Fannie Mae, the government-sponsored entity that’s one of the country’s largest mortgage purchasers, recommends dropping the higher score of two or using the middle score of three, for instance. But the guidelines aren’t always so readily available. In fact, most lenders keep them a secret.
Why Your True Score Truly Doesn’t Matter
1. Credit scores are just one ingredient. Lenders don’t make decisions based on credit scores alone, as these shorthand risk indicators don’t provide the complete picture of a borrower. They don’t directly reflect income, all existing debt obligations and a host of other factors. That’s why Chase’s 2015 annual report includes the language, “While the borrower’s credit score is another general indicator of credit quality, [Chase] does not view credit scores as a primary indicator of credit quality.”
So take it from the horse’s mouth and don’t put all your eggs in the credit score basket.
[See: 12 Simple Ways to Raise Your Credit Score.]
2. Any reputable score can get the job done. Although it’s nearly impossible to exactly replicate a lender’s underwriting practices in advance of submitting an application, any reputable credit score can still be quite effective.
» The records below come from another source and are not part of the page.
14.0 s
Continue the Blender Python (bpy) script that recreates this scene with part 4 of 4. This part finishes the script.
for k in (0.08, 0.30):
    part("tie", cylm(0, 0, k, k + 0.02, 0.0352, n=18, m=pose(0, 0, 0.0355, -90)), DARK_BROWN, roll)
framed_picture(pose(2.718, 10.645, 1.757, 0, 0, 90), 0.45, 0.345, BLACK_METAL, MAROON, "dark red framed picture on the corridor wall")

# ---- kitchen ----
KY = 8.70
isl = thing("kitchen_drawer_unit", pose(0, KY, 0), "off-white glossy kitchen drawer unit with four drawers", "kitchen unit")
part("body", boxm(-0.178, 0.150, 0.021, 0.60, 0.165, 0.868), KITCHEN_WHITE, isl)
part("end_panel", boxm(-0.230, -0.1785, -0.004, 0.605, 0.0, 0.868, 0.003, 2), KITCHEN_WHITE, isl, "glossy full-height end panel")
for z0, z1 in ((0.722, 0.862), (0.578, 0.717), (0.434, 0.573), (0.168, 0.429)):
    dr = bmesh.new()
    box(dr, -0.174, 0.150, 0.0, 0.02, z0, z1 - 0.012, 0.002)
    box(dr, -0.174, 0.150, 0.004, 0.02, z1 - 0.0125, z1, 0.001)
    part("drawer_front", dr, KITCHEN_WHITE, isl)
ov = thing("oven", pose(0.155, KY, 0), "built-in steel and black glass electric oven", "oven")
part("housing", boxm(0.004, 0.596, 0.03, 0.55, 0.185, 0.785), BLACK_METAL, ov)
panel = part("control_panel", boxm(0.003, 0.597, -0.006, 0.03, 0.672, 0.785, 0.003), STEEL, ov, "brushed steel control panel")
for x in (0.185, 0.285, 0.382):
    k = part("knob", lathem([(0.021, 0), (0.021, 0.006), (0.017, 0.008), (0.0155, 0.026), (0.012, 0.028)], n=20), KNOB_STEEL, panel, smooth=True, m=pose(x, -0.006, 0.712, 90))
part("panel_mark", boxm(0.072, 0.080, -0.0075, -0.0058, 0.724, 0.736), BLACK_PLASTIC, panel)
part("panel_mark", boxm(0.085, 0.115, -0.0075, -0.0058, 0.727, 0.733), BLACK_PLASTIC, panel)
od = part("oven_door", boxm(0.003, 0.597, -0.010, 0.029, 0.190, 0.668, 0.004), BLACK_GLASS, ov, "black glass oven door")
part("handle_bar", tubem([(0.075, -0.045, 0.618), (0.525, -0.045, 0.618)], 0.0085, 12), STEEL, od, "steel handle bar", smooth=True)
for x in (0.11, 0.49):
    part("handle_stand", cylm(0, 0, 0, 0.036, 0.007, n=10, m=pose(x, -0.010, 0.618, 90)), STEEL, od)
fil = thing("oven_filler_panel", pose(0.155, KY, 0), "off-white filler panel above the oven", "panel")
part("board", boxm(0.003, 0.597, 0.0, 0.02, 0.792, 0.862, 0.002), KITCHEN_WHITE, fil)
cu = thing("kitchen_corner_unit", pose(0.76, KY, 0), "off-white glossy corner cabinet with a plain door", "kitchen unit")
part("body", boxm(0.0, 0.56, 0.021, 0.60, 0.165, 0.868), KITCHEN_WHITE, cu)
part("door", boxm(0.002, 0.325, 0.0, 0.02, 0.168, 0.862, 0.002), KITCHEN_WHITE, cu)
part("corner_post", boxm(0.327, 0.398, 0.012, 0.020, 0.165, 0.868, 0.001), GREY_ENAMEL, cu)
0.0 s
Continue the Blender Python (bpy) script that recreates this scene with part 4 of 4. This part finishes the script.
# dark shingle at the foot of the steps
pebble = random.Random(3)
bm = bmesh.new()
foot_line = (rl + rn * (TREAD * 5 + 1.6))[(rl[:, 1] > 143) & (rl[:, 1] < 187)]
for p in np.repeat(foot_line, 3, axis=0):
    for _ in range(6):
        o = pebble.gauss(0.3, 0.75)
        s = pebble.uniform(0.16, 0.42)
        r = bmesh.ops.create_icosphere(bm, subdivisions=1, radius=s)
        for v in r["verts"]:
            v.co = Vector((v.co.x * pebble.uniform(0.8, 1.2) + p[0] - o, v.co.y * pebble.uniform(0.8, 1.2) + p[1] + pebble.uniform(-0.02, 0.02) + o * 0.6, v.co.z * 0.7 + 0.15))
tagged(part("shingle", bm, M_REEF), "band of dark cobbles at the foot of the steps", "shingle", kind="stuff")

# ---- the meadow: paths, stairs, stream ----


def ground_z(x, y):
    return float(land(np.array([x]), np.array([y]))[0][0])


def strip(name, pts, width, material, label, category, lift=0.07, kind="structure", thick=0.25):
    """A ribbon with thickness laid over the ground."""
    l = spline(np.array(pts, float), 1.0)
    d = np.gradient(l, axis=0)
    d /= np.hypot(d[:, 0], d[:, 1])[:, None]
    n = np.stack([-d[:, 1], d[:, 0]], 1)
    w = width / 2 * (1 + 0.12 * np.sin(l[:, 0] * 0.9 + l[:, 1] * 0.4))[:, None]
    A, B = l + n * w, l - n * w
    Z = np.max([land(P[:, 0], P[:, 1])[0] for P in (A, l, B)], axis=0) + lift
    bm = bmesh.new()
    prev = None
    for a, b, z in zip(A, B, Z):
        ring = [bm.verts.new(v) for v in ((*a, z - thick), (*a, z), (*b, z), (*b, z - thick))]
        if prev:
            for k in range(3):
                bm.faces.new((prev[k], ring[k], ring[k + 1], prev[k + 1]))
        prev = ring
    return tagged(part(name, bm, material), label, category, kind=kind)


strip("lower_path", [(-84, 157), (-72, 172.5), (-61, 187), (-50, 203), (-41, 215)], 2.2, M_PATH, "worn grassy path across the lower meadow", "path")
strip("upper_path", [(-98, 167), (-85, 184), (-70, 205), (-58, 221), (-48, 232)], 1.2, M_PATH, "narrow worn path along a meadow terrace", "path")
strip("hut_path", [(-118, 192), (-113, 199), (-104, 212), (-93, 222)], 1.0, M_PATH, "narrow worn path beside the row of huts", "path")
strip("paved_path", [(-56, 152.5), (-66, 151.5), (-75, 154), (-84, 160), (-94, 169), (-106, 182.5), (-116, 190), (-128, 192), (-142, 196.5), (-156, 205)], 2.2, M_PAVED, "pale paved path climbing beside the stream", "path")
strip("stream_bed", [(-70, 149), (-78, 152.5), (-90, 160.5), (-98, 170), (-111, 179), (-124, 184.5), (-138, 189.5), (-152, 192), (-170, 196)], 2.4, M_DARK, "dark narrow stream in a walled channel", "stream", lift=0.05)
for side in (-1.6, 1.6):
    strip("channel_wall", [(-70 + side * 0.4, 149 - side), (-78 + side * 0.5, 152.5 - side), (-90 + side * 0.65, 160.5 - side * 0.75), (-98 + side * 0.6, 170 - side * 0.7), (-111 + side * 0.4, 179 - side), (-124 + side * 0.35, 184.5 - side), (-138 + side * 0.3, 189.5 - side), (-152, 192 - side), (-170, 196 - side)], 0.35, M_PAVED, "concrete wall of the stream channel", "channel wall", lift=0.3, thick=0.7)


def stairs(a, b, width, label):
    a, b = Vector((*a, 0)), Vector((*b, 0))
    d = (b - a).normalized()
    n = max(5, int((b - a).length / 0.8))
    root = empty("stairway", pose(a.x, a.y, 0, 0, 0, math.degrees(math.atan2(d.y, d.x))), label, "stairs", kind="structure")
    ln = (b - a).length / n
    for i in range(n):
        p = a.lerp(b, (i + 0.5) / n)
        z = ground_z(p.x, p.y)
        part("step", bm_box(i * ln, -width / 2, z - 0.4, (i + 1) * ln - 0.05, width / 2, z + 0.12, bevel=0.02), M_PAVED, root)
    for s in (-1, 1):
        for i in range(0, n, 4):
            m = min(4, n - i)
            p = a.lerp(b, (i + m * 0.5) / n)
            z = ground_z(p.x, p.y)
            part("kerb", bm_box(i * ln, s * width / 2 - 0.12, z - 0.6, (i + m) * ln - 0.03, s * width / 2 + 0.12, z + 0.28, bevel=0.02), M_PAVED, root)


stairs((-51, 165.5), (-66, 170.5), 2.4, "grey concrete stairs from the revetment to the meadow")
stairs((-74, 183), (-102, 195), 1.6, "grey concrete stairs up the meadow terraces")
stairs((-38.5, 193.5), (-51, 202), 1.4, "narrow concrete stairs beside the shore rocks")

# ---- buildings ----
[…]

For one thing, while the exact number of your score may change a bit from model to model, all are likely to place you in the same general credit category (i.e., excellent, good, fair/limited and bad). And that will really tell you all you need to know about your odds of approval.
What’s more, prepping for a specific upcoming financial application isn’t the only way to use your credit score. Consistently referencing the same type of score over time will also help you track credit-improvement efforts while giving you a sense of when it’s time to renegotiate the terms of existing financial products or replace them altogether.
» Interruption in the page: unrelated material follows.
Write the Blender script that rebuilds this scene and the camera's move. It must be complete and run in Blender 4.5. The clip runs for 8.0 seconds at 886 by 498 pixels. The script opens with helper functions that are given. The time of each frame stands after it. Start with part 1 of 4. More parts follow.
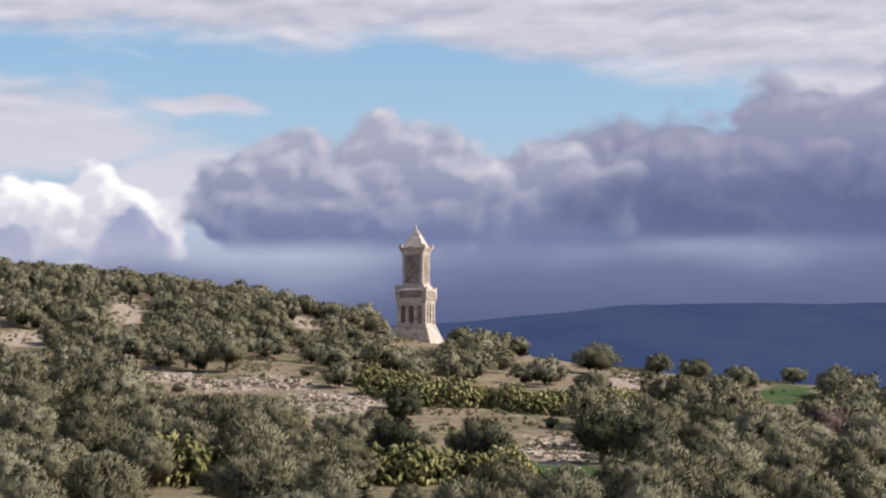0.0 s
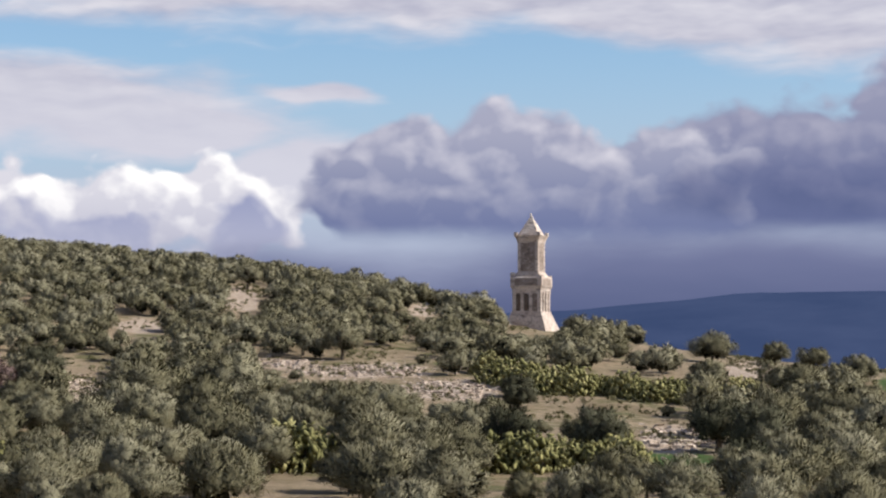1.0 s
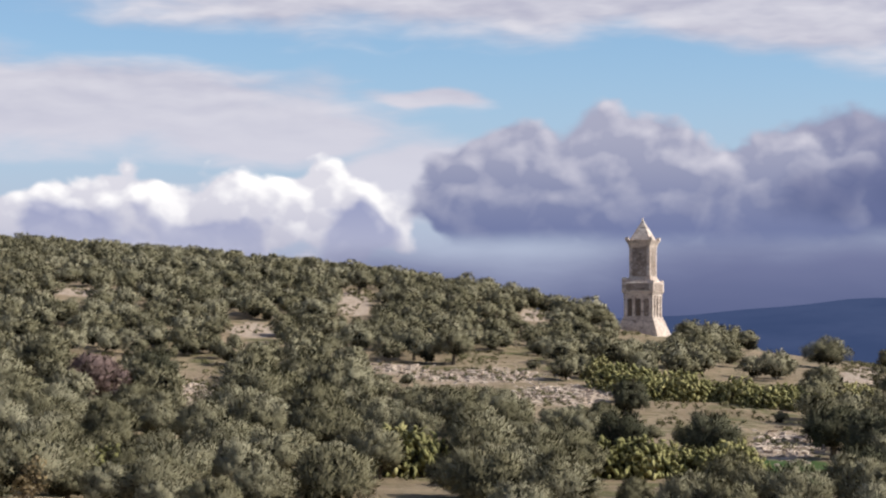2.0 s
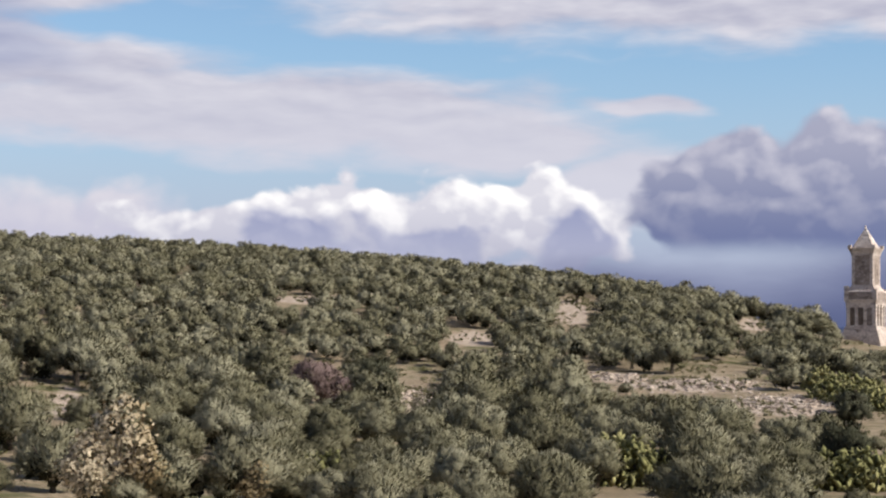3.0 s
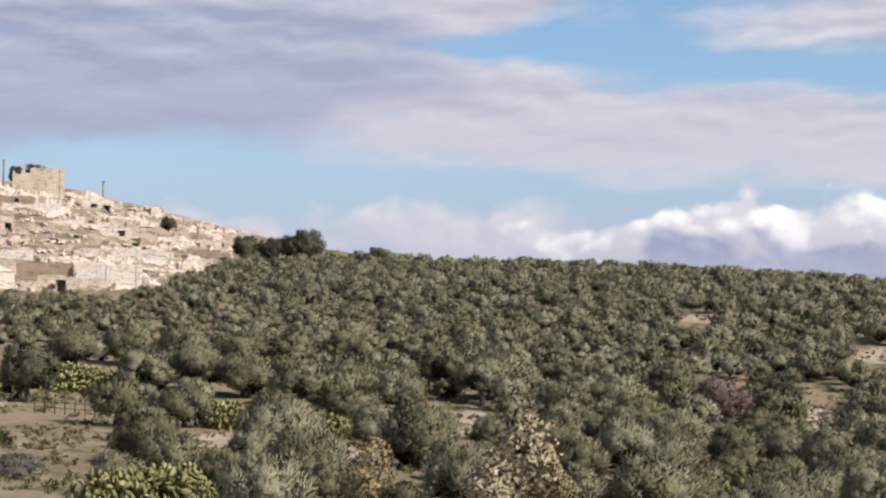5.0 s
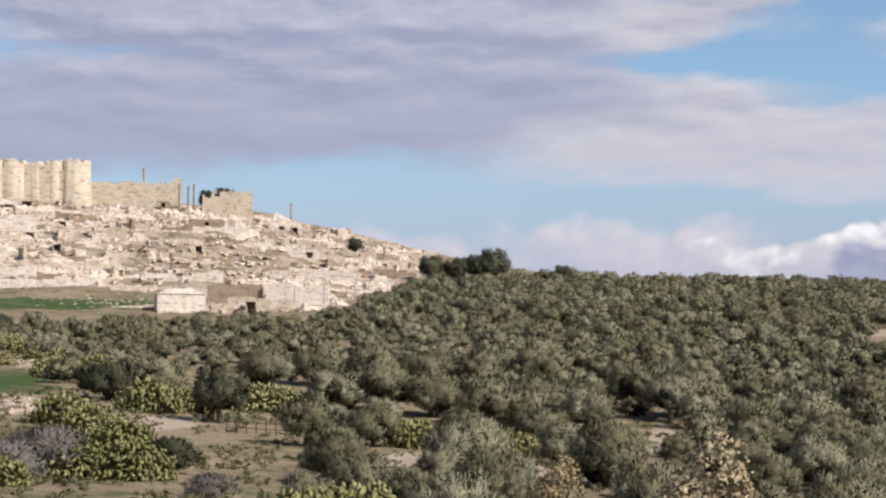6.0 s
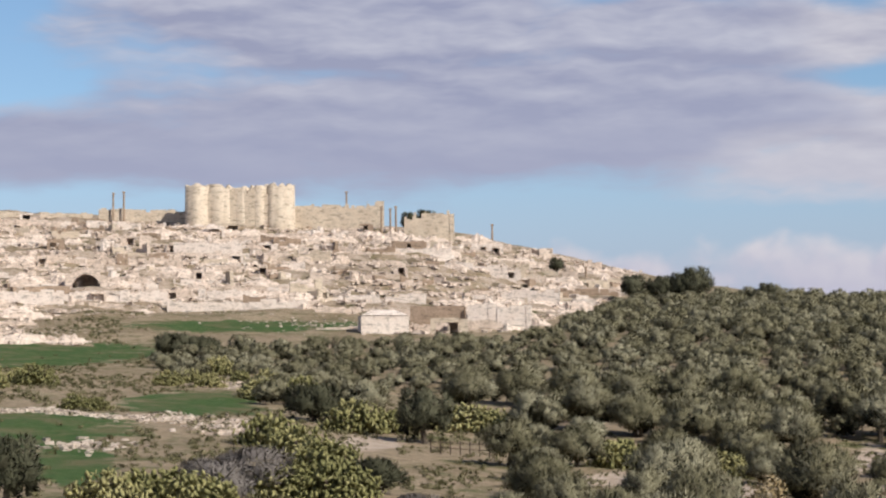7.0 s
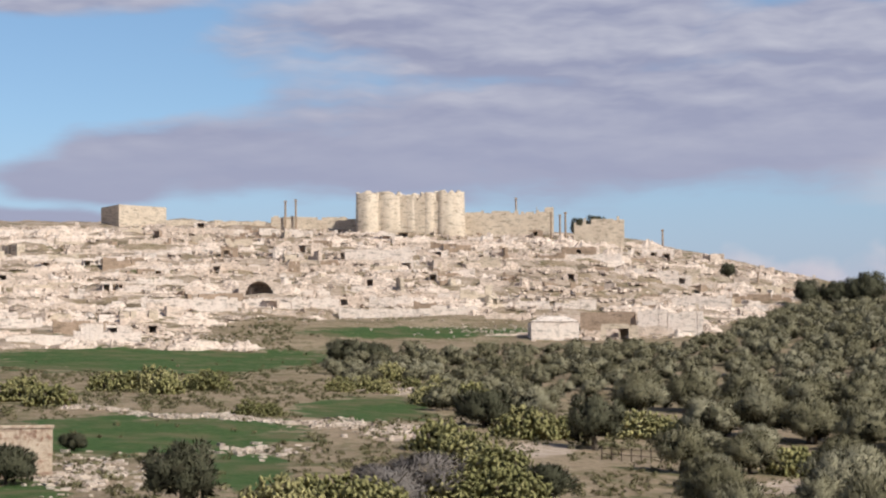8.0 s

At the end of the day, it’s important to point out that choosing the wrong type of credit score to check isn’t most people’s biggest mistake. That would have to be failing to check any sort of credit score, which is a mistake that 52 percent of Americans have made for the past year, according to the National Foundation for Credit Counseling. So make a point of getting to know your credit. Your wallet will ultimately thank you.